Source excerpt:

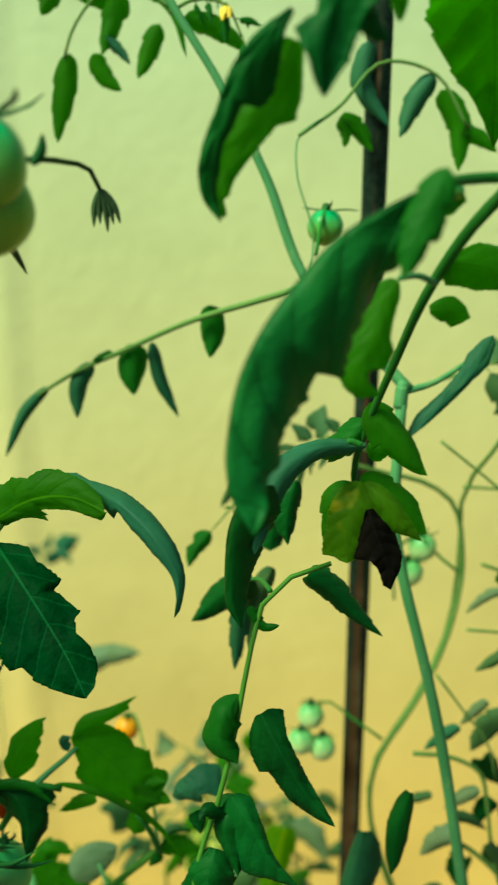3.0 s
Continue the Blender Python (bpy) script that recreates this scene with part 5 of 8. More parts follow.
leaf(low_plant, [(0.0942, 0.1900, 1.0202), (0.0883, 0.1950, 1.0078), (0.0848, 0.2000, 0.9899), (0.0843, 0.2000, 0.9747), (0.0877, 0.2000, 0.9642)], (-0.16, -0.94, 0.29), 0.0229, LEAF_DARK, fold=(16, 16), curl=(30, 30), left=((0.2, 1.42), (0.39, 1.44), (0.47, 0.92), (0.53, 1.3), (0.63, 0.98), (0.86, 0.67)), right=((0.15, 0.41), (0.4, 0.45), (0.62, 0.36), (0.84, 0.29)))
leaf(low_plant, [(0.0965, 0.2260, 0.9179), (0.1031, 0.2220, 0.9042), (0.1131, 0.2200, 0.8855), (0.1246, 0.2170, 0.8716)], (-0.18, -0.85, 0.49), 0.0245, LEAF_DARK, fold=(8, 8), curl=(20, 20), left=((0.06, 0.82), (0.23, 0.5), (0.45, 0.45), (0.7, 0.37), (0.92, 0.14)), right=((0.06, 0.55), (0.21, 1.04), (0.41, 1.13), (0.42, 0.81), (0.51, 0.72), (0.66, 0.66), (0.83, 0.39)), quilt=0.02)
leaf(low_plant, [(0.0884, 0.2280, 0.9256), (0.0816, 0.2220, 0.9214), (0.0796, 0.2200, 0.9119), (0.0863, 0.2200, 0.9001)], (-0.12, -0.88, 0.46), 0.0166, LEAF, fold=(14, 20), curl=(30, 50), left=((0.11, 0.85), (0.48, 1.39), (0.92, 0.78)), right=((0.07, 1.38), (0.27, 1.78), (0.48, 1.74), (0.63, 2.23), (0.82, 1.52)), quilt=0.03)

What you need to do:
Write out the full set of lines verbatim, without the pictures.

Output below:
3.0 s
Continue the Blender Python (bpy) script that recreates this scene with part 5 of 8. More parts follow.
leaf(low_plant, [(0.0942, 0.1900, 1.0202), (0.0883, 0.1950, 1.0078), (0.0848, 0.2000, 0.9899), (0.0843, 0.2000, 0.9747), (0.0877, 0.2000, 0.9642)], (-0.16, -0.94, 0.29), 0.0229, LEAF_DARK, fold=(16, 16), curl=(30, 30), left=((0.2, 1.42), (0.39, 1.44), (0.47, 0.92), (0.53, 1.3), (0.63, 0.98), (0.86, 0.67)), right=((0.15, 0.41), (0.4, 0.45), (0.62, 0.36), (0.84, 0.29)))
leaf(low_plant, [(0.0965, 0.2260, 0.9179), (0.1031, 0.2220, 0.9042), (0.1131, 0.2200, 0.8855), (0.1246, 0.2170, 0.8716)], (-0.18, -0.85, 0.49), 0.0245, LEAF_DARK, fold=(8, 8), curl=(20, 20), left=((0.06, 0.82), (0.23, 0.5), (0.45, 0.45), (0.7, 0.37), (0.92, 0.14)), right=((0.06, 0.55), (0.21, 1.04), (0.41, 1.13), (0.42, 0.81), (0.51, 0.72), (0.66, 0.66), (0.83, 0.39)), quilt=0.02)
leaf(low_plant, [(0.0884, 0.2280, 0.9256), (0.0816, 0.2220, 0.9214), (0.0796, 0.2200, 0.9119), (0.0863, 0.2200, 0.9001)], (-0.12, -0.88, 0.46), 0.0166, LEAF, fold=(14, 20), curl=(30, 50), left=((0.11, 0.85), (0.48, 1.39), (0.92, 0.78)), right=((0.07, 1.38), (0.27, 1.78), (0.48, 1.74), (0.63, 2.23), (0.82, 1.52)), quilt=0.03)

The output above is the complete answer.